▶
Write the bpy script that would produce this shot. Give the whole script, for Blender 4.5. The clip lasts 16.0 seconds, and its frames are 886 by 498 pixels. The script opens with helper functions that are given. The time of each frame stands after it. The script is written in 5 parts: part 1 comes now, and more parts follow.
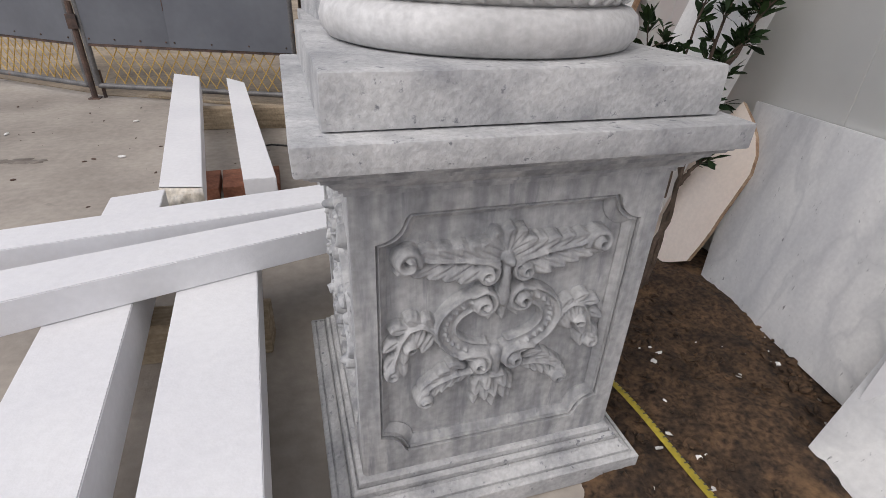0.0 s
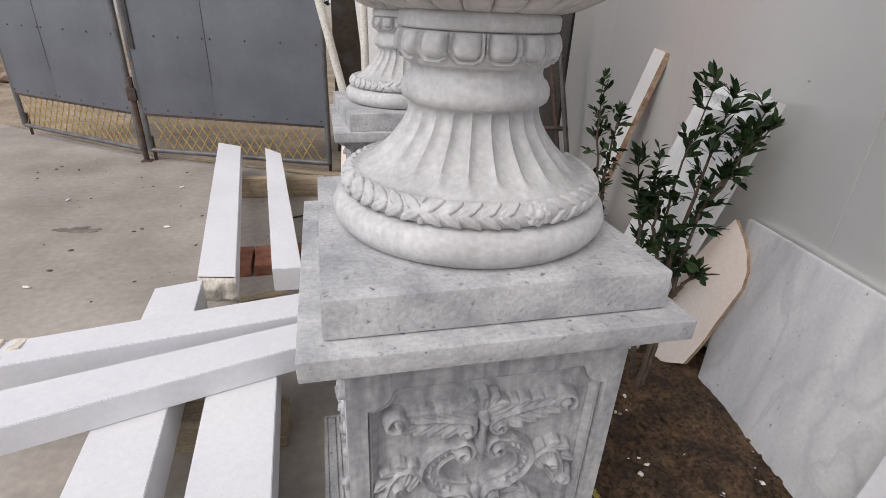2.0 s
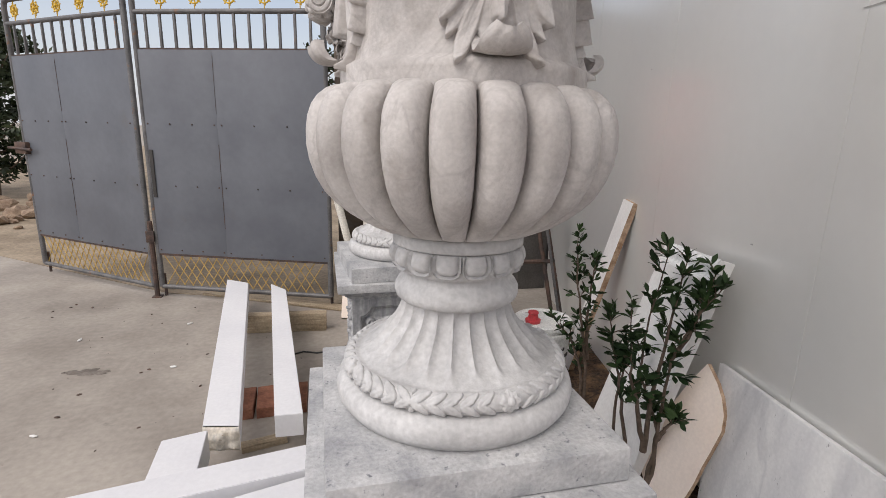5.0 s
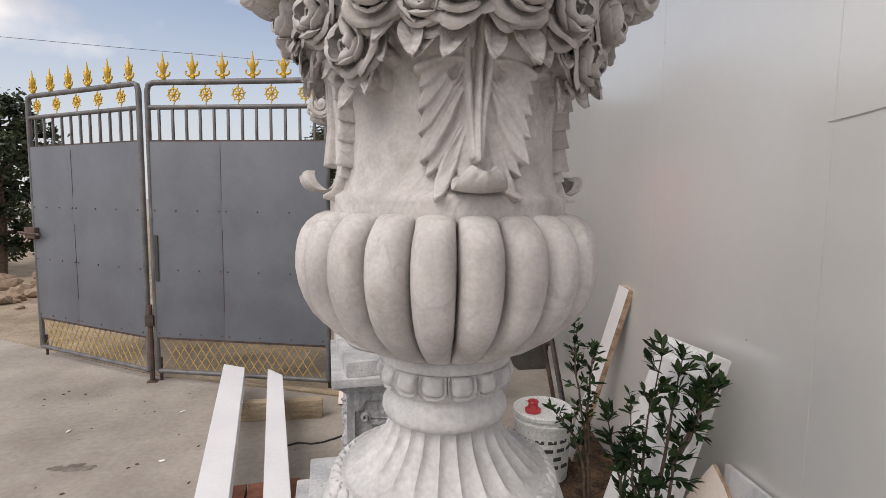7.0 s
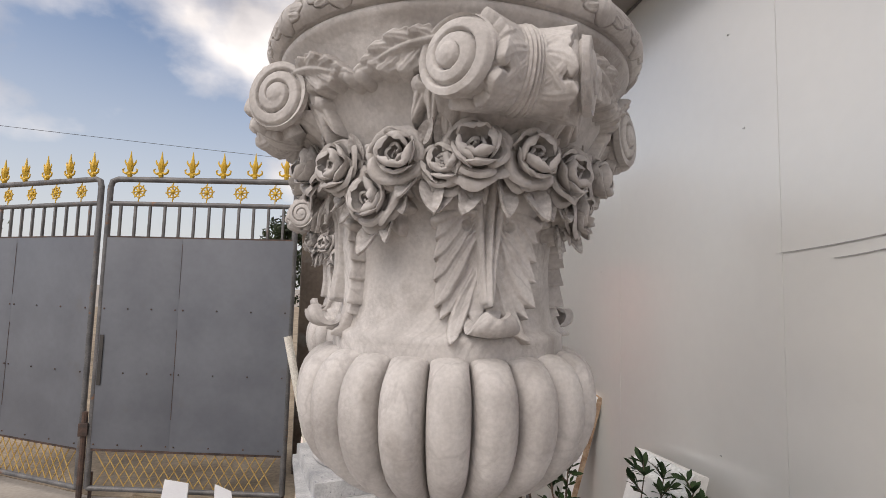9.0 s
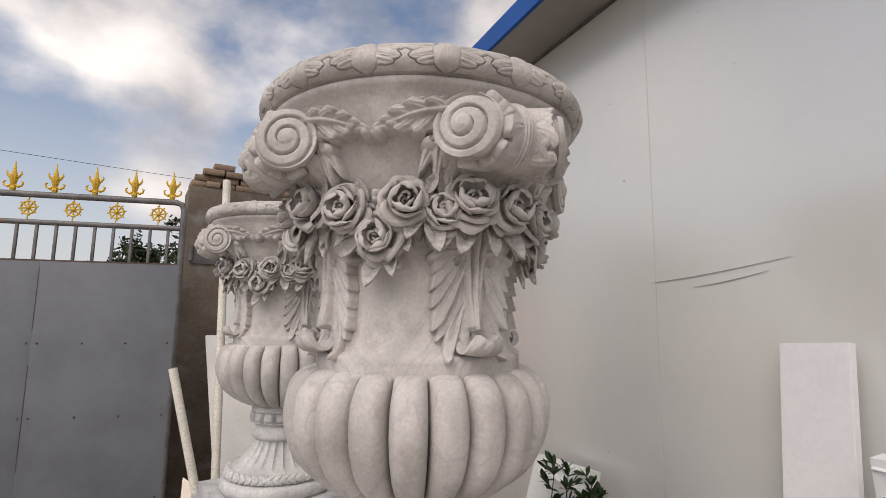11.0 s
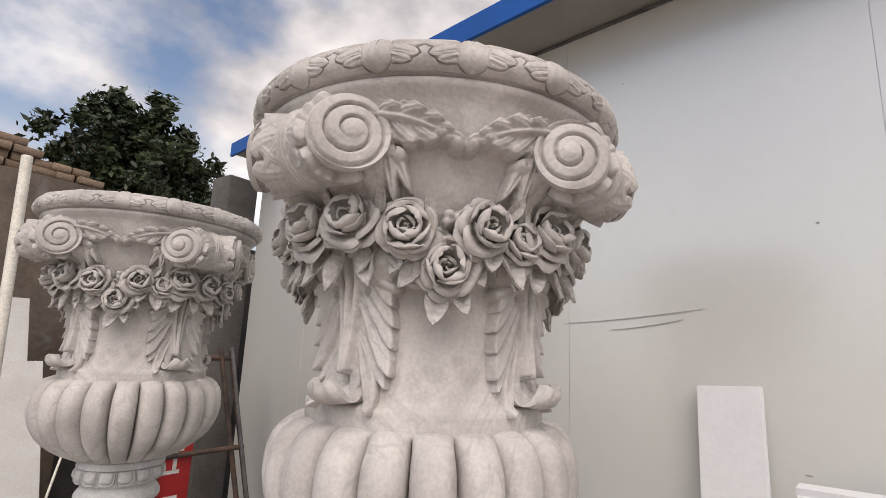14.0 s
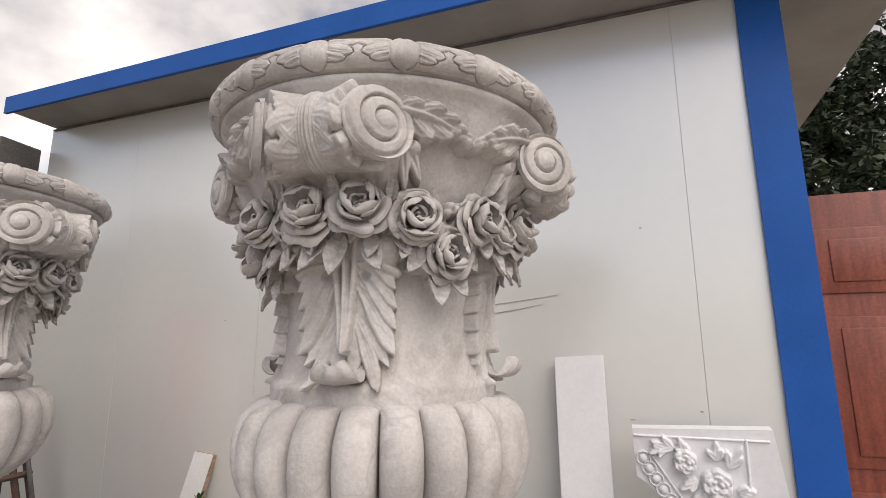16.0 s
◀
[Written request] Omit the pictures, and quote the material above exactly as given.

[Exercise answer]
Write the bpy script that would produce this shot. Give the whole script, for Blender 4.5. The clip lasts 16.0 seconds, and its frames are 886 by 498 pixels. The script opens with helper functions that are given. The time of each frame stands after it. The script is written in 5 parts: part 1 comes now, and more parts follow.
0.0 s
2.0 s
5.0 s
7.0 s
9.0 s
11.0 s
14.0 s
16.0 s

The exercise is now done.